Companies usually have lots of custom code tied to Windows and upgrading risks breaking all of those delicate connections. They also tend to use a lot of older software, and even if Microsoft is giving the OS to them, they aren’t picking up the bill for all the other software they’ll need to upgrade.
Nor are they paying for training the new employees on the new system. There are a myriad of costs associated with upgrading an operating system, and the cost of the system itself is in fact a small part of that.
But Windows 10 promises a unified platform and that’s a huge incentive. Microsoft is betting the proverbial farm that enterprise developers looking for an easier way to develop mobile apps on the Windows platform will find this very attractive, especially when they can code once and apply it across a variety of screen sizes.
It may come to pass too, but probably not for some time. Most IT departments will note the change, maybe start some experimental projects and tread very slowly and deliberately before making the switch.
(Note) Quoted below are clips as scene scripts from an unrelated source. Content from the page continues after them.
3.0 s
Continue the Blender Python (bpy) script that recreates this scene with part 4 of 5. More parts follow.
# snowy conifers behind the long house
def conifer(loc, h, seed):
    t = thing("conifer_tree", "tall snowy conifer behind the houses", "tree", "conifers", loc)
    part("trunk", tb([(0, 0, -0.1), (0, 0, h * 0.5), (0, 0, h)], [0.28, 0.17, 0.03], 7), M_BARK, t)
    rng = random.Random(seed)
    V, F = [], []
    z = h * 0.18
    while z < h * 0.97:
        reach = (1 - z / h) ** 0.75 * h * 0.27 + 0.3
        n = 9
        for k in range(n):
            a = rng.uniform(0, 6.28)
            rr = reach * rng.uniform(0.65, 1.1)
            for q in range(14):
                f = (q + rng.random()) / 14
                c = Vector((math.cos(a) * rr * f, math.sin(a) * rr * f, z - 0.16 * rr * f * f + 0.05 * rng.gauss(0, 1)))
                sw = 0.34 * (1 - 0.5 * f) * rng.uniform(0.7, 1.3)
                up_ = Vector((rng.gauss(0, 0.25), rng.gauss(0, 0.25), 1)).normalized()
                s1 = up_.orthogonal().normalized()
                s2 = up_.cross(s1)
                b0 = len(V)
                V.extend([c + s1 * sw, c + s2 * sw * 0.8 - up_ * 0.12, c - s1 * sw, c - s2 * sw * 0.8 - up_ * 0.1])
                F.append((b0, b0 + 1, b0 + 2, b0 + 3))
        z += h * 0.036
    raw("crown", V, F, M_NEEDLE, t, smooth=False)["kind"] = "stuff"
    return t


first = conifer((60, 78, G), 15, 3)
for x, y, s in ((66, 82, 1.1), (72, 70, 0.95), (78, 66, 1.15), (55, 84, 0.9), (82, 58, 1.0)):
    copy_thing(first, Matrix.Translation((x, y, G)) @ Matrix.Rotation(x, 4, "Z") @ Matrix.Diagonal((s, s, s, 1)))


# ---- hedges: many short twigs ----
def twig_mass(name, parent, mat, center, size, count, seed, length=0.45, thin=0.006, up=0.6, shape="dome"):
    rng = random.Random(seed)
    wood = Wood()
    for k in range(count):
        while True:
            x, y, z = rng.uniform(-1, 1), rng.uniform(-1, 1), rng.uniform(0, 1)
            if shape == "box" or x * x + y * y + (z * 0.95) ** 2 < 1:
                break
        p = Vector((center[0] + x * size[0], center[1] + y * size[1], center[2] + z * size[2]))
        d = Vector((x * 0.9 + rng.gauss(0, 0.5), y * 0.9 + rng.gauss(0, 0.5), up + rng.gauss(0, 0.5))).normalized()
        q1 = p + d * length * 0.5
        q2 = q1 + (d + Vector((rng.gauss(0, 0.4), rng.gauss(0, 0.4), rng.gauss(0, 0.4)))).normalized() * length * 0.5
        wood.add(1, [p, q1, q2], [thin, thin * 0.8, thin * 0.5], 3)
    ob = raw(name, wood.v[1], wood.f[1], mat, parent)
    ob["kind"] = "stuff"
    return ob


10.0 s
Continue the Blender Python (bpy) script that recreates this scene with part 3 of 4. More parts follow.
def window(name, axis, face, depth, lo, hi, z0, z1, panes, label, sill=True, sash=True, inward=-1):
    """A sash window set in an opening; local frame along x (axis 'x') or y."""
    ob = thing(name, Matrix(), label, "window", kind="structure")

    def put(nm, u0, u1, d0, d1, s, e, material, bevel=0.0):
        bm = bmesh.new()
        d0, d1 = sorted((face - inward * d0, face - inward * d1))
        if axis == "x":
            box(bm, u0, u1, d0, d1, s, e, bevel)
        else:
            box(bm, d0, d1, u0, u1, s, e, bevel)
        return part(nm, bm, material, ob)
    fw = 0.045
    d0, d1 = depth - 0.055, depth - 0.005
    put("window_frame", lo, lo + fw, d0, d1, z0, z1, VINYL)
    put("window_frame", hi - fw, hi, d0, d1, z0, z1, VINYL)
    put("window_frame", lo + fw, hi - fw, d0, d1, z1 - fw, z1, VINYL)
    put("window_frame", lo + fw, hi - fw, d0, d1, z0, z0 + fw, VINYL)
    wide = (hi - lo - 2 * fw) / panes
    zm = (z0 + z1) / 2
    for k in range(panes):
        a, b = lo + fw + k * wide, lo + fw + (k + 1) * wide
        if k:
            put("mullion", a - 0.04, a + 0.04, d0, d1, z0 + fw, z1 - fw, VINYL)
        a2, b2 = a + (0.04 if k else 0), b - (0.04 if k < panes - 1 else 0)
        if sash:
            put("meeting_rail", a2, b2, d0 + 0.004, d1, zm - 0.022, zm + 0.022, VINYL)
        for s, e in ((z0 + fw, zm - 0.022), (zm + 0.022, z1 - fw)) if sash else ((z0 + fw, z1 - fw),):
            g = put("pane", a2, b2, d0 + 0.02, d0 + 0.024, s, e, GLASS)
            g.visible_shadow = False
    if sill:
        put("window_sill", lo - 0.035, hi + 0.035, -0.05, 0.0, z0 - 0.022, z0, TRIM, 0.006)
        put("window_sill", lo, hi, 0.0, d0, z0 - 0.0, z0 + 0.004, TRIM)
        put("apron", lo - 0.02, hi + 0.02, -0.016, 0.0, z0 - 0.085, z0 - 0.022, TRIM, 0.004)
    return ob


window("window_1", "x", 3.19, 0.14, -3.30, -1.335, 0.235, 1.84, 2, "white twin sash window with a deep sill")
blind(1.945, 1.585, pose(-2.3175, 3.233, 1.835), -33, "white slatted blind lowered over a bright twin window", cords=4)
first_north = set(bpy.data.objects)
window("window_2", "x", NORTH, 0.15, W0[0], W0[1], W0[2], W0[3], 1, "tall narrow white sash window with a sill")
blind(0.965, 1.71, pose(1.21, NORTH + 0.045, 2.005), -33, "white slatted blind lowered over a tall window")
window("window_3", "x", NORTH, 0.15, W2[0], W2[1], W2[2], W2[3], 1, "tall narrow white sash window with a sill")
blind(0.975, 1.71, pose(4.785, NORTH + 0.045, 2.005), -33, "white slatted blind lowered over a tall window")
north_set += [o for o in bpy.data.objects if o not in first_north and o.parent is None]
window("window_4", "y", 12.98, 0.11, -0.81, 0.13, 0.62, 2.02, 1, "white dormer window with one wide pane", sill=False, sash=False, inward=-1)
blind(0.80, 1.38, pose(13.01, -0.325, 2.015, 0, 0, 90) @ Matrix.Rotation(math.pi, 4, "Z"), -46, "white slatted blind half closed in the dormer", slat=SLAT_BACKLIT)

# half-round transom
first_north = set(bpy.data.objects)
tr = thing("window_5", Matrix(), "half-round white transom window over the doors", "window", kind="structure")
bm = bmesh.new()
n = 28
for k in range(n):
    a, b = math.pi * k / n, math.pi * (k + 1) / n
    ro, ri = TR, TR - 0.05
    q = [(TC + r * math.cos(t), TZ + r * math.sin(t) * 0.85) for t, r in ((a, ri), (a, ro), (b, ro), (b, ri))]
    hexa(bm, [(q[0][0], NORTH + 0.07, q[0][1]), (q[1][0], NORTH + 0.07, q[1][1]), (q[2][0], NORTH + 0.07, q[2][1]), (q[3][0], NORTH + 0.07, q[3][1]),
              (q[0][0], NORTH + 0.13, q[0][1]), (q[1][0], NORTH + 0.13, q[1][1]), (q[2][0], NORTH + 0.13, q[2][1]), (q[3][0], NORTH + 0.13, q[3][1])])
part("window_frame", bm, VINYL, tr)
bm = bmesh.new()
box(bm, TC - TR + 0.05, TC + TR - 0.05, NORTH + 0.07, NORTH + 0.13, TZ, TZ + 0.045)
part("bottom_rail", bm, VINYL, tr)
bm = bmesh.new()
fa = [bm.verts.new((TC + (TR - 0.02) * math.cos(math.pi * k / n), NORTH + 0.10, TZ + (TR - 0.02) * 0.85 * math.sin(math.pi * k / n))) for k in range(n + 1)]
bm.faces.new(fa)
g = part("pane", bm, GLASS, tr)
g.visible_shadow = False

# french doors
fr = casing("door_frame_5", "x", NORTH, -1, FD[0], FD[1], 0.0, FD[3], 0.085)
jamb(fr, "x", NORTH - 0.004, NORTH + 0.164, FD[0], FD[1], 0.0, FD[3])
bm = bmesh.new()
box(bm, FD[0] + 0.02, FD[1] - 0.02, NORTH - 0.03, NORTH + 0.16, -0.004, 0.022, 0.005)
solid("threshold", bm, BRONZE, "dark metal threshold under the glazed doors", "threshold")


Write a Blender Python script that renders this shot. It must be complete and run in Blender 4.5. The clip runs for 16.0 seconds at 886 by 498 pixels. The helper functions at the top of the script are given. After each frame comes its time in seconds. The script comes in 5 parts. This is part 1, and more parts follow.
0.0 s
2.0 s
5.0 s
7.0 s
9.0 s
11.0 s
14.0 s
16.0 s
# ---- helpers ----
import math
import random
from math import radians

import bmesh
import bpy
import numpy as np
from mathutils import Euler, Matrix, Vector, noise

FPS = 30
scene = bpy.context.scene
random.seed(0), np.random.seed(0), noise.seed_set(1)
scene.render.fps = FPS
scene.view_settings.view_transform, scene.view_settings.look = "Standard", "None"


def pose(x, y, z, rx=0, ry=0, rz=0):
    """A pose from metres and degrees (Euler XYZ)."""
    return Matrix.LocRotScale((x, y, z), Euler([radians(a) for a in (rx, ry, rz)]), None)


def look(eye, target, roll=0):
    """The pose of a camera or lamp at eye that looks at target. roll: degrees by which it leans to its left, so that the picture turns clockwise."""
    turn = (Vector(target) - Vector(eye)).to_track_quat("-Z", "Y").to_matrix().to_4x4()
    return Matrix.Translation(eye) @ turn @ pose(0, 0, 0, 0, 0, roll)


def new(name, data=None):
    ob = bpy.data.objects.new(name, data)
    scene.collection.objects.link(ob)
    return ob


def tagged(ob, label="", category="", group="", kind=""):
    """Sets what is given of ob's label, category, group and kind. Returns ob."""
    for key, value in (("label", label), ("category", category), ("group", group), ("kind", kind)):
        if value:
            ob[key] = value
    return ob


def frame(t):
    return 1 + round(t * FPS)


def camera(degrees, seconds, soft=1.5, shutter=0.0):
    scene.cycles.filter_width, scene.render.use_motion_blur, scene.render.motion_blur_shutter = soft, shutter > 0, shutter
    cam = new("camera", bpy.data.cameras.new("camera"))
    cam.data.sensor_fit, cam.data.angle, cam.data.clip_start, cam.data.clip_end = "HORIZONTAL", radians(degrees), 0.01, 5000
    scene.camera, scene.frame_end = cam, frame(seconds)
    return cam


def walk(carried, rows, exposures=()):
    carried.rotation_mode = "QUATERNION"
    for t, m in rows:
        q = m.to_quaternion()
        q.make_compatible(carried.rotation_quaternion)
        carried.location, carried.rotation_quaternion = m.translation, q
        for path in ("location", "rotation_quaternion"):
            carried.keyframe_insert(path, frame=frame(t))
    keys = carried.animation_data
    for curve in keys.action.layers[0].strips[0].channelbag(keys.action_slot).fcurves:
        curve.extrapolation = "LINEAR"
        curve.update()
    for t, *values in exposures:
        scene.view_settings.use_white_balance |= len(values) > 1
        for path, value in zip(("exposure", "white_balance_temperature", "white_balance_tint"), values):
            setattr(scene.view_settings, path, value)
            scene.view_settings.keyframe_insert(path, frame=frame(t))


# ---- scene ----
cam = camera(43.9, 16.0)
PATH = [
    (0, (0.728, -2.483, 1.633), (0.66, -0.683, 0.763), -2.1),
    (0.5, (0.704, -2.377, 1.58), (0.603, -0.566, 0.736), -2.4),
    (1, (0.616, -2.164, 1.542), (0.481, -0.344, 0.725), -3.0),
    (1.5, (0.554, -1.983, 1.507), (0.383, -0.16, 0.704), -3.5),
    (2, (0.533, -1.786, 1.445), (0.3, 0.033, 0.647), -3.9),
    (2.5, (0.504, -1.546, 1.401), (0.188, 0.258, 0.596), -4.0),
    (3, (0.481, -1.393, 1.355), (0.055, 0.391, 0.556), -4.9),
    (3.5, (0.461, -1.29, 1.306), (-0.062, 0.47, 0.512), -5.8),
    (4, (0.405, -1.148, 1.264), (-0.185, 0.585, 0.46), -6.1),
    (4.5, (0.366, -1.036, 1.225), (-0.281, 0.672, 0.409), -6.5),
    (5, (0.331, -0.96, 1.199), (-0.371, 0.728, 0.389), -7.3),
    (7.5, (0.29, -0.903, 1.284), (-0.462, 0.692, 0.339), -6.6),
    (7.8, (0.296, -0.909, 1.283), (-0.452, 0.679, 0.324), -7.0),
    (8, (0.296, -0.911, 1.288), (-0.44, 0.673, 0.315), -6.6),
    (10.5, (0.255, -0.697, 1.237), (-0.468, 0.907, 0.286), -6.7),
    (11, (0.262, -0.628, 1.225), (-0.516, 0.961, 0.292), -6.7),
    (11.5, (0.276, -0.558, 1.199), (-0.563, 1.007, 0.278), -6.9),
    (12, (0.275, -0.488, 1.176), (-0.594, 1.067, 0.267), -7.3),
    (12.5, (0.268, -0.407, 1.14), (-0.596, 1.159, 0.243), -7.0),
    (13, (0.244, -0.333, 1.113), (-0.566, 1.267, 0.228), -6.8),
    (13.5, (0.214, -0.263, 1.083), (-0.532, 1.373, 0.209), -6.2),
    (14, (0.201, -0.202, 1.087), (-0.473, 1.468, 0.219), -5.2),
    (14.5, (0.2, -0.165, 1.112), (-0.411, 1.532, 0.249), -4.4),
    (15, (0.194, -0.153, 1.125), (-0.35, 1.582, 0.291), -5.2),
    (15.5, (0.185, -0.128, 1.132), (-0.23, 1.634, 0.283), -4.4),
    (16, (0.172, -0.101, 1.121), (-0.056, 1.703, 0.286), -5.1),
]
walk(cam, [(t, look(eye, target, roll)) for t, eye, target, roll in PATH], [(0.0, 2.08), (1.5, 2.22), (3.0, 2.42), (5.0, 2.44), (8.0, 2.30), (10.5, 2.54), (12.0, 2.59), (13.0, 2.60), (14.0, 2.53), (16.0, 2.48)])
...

It’s just the nature of the process inside large companies.
So, there’s that.
July 29 is 58 days away, given Microsoft less than two months to land this particular plane. When Windows 10 was even more raw, I wrote the following:
Microsoft’s Windows 10 must patch the consumer-facing flaws present in Windows 8.x, and also bring enterprise customers into the modern era of computing. Couple that to the larger Windows trend of platform unification that Windows 10 will be the apparent culmination of, and you have what must be one of the most audacious software projects ever attempted.
That’s not to say that Microsoft will pull it off, but I like their guts.
It’s now a question of execution. Microsoft has built an attractive package of updates, upgrades, and fixes into Windows 10 that were sorely lacking in Windows 8.
Call it The Race To 1 Billion Machines. Perhaps Microsoft can rent a billboard along the 101 and have a live-count. Shit, I’m in for $5.